### WHAT IS REQUIRED
Restate the whole of the material. Keep every word, and drop the pictures.

### DATA SHOWN
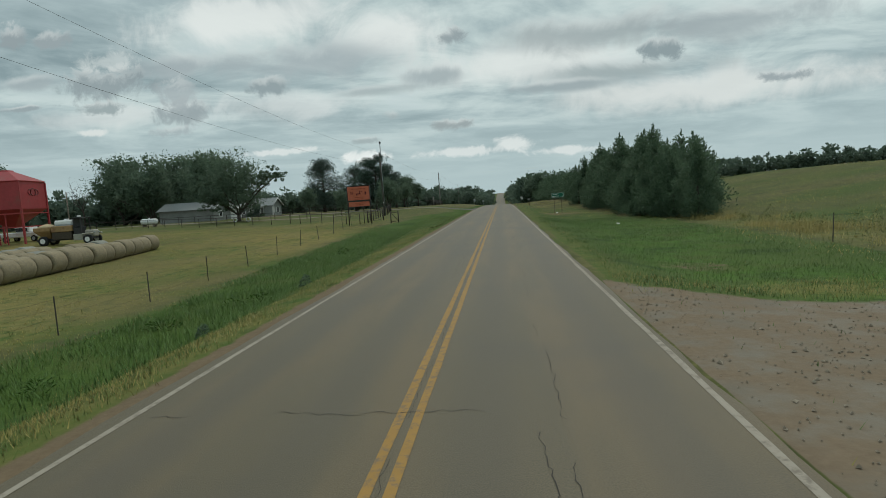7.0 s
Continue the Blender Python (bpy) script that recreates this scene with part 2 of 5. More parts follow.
# lifted and cooled: the haze over the trees is put into this leaf colour
LEAF_DARK = leafmat("dark_oak_leaves", (0.094, 0.142, 0.100), (0.196, 0.268, 0.176), 0.48)
LEAF_CEDAR = leafmat("cedar_foliage", (0.066, 0.116, 0.072), (0.170, 0.246, 0.146), 0.44)
LEAF_PINE = leafmat("pine_needles", (0.046, 0.078, 0.064), (0.104, 0.154, 0.118), 0.34)
# paler and bluer still, with the distance haze painted in
LEAF_FAR = leafmat("hazed_far_foliage", (0.092, 0.136, 0.104), (0.165, 0.222, 0.158), 0.45)
GRASS_GREEN = leafmat("green_grass_blades", (0.078, 0.130, 0.023), (0.148, 0.220, 0.045), 0.06, 0.6, 0.42)
GRASS_TALL = leafmat("tall_grass_blades", (0.052, 0.114, 0.019), (0.104, 0.200, 0.036), 0.06, 0.6, 0.42)
GRASS_DRY = leafmat("dry_grass_blades", (0.215, 0.190, 0.050), (0.390, 0.335, 0.105), 0.06, 0.6, 0.42)
GRASS_LAWN = leafmat("lawn_grass_blades", (0.054, 0.106, 0.017), (0.102, 0.180, 0.033), 0.06, 0.6, 0.42)
GRASS_DEEP = leafmat("deep_green_lawn_blades", (0.041, 0.092, 0.010), (0.088, 0.160, 0.022), 0.06, 0.6, 0.42)
GRASS_OLIVE = leafmat("olive_grass_blades", (0.098, 0.122, 0.034), (0.185, 0.215, 0.068), 0.06, 0.6, 0.42)
SEED = leafmat("dry_seed_heads", (0.20, 0.17, 0.09), (0.38, 0.32, 0.18), 0.3)


# ---------- mesh helpers ----------
def mesh_np(name, verts, faces, material):
    me = bpy.data.meshes.new(name)
    me.from_pydata(np.asarray(verts).tolist(), [], np.asarray(faces).tolist() if not isinstance(faces, list) else faces)
    me.materials.append(material)
    return me


def box(bm, x0, x1, y0, y1, z0, z1, m=None):
    v = [bm.verts.new((x, y, z)) for x, y, z in ((x0, y0, z0), (x1, y0, z0), (x1, y1, z0), (x0, y1, z0), (x0, y0, z1), (x1, y0, z1), (x1, y1, z1), (x0, y1, z1))]
    if m is not None:
        for q in v:
            q.co = m @ q.co
    for f in ((3, 2, 1, 0), (4, 5, 6, 7), (0, 1, 5, 4), (1, 2, 6, 5), (2, 3, 7, 6), (3, 0, 4, 7)):
        bm.faces.new([v[i] for i in f])
    return v


def tube(bm, pts, radii, n=8, cap=True):
    """A tapered tube through points."""
    rings = []
    pts = [Vector(p) for p in pts]
    for k, p in enumerate(pts):
        d = (pts[min(k + 1, len(pts) - 1)] - pts[max(k - 1, 0)]).normalized()
        a = d.orthogonal().normalized() if abs(d.z) < 0.99 else Vector((1, 0, 0))
        b = d.cross(a).normalized()
        a = b.cross(d)
        r = radii[k] if isinstance(radii, (list, tuple)) else radii
        rings.append([bm.verts.new(p + (a * math.cos(2 * math.pi * i / n) + b * math.sin(2 * math.pi * i / n)) * r) for i in range(n)])
    for r0, r1 in zip(rings, rings[1:]):
        for i in range(n):
            f = bm.faces.new((r0[i], r0[(i + 1) % n], r1[(i + 1) % n], r1[i]))
            f.smooth = True
    if cap:
        bm.faces.new(rings[0][::-1])
        bm.faces.new(rings[-1])


def prism(bm, prof, y0, y1, m=None):
    """Extrudes a closed (x, z) profile along y."""
    a, b = [bm.verts.new((x, y0, z)) for x, z in prof], [bm.verts.new((x, y1, z)) for x, z in prof]
    if m is not None:
        for q in a + b:
            q.co = m @ q.co
    n = len(prof)
    bm.faces.new(a)
    bm.faces.new(b[::-1])
    for i in range(n):
        bm.faces.new((a[i], b[i], b[(i + 1) % n], a[(i + 1) % n]))


def part(name, bm, material, parent=None, label="", bevel=0.0, m=None):
    bmesh.ops.recalc_face_normals(bm, faces=bm.faces)
    if bevel:
        bmesh.ops.bevel(bm, geom=[e for e in bm.edges if len(e.link_faces) == 2 and e.calc_face_angle(0) > 0.6], offset=bevel, segments=1, affect="EDGES")
    me = bpy.data.meshes.new(name)
    bm.to_mesh(me)
    bm.free()
    me.materials.append(material)
    ob = new(name, me)
    ob.parent = parent
    if m is not None:
        ob.matrix_basis = m
    if label:
        tagged(ob, label)
    return ob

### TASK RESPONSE
7.0 s
Continue the Blender Python (bpy) script that recreates this scene with part 2 of 5. More parts follow.
# lifted and cooled: the haze over the trees is put into this leaf colour
LEAF_DARK = leafmat("dark_oak_leaves", (0.094, 0.142, 0.100), (0.196, 0.268, 0.176), 0.48)
LEAF_CEDAR = leafmat("cedar_foliage", (0.066, 0.116, 0.072), (0.170, 0.246, 0.146), 0.44)
LEAF_PINE = leafmat("pine_needles", (0.046, 0.078, 0.064), (0.104, 0.154, 0.118), 0.34)
# paler and bluer still, with the distance haze painted in
LEAF_FAR = leafmat("hazed_far_foliage", (0.092, 0.136, 0.104), (0.165, 0.222, 0.158), 0.45)
GRASS_GREEN = leafmat("green_grass_blades", (0.078, 0.130, 0.023), (0.148, 0.220, 0.045), 0.06, 0.6, 0.42)
GRASS_TALL = leafmat("tall_grass_blades", (0.052, 0.114, 0.019), (0.104, 0.200, 0.036), 0.06, 0.6, 0.42)
GRASS_DRY = leafmat("dry_grass_blades", (0.215, 0.190, 0.050), (0.390, 0.335, 0.105), 0.06, 0.6, 0.42)
GRASS_LAWN = leafmat("lawn_grass_blades", (0.054, 0.106, 0.017), (0.102, 0.180, 0.033), 0.06, 0.6, 0.42)
GRASS_DEEP = leafmat("deep_green_lawn_blades", (0.041, 0.092, 0.010), (0.088, 0.160, 0.022), 0.06, 0.6, 0.42)
GRASS_OLIVE = leafmat("olive_grass_blades", (0.098, 0.122, 0.034), (0.185, 0.215, 0.068), 0.06, 0.6, 0.42)
SEED = leafmat("dry_seed_heads", (0.20, 0.17, 0.09), (0.38, 0.32, 0.18), 0.3)


# ---------- mesh helpers ----------
def mesh_np(name, verts, faces, material):
    me = bpy.data.meshes.new(name)
    me.from_pydata(np.asarray(verts).tolist(), [], np.asarray(faces).tolist() if not isinstance(faces, list) else faces)
    me.materials.append(material)
    return me


def box(bm, x0, x1, y0, y1, z0, z1, m=None):
    v = [bm.verts.new((x, y, z)) for x, y, z in ((x0, y0, z0), (x1, y0, z0), (x1, y1, z0), (x0, y1, z0), (x0, y0, z1), (x1, y0, z1), (x1, y1, z1), (x0, y1, z1))]
    if m is not None:
        for q in v:
            q.co = m @ q.co
    for f in ((3, 2, 1, 0), (4, 5, 6, 7), (0, 1, 5, 4), (1, 2, 6, 5), (2, 3, 7, 6), (3, 0, 4, 7)):
        bm.faces.new([v[i] for i in f])
    return v


def tube(bm, pts, radii, n=8, cap=True):
    """A tapered tube through points."""
    rings = []
    pts = [Vector(p) for p in pts]
    for k, p in enumerate(pts):
        d = (pts[min(k + 1, len(pts) - 1)] - pts[max(k - 1, 0)]).normalized()
        a = d.orthogonal().normalized() if abs(d.z) < 0.99 else Vector((1, 0, 0))
        b = d.cross(a).normalized()
        a = b.cross(d)
        r = radii[k] if isinstance(radii, (list, tuple)) else radii
        rings.append([bm.verts.new(p + (a * math.cos(2 * math.pi * i / n) + b * math.sin(2 * math.pi * i / n)) * r) for i in range(n)])
    for r0, r1 in zip(rings, rings[1:]):
        for i in range(n):
            f = bm.faces.new((r0[i], r0[(i + 1) % n], r1[(i + 1) % n], r1[i]))
            f.smooth = True
    if cap:
        bm.faces.new(rings[0][::-1])
        bm.faces.new(rings[-1])


def prism(bm, prof, y0, y1, m=None):
    """Extrudes a closed (x, z) profile along y."""
    a, b = [bm.verts.new((x, y0, z)) for x, z in prof], [bm.verts.new((x, y1, z)) for x, z in prof]
    if m is not None:
        for q in a + b:
            q.co = m @ q.co
    n = len(prof)
    bm.faces.new(a)
    bm.faces.new(b[::-1])
    for i in range(n):
        bm.faces.new((a[i], b[i], b[(i + 1) % n], a[(i + 1) % n]))


def part(name, bm, material, parent=None, label="", bevel=0.0, m=None):
    bmesh.ops.recalc_face_normals(bm, faces=bm.faces)
    if bevel:
        bmesh.ops.bevel(bm, geom=[e for e in bm.edges if len(e.link_faces) == 2 and e.calc_face_angle(0) > 0.6], offset=bevel, segments=1, affect="EDGES")
    me = bpy.data.meshes.new(name)
    bm.to_mesh(me)
    bm.free()
    me.materials.append(material)
    ob = new(name, me)
    ob.parent = parent
    if m is not None:
        ob.matrix_basis = m
    if label:
        tagged(ob, label)
    return ob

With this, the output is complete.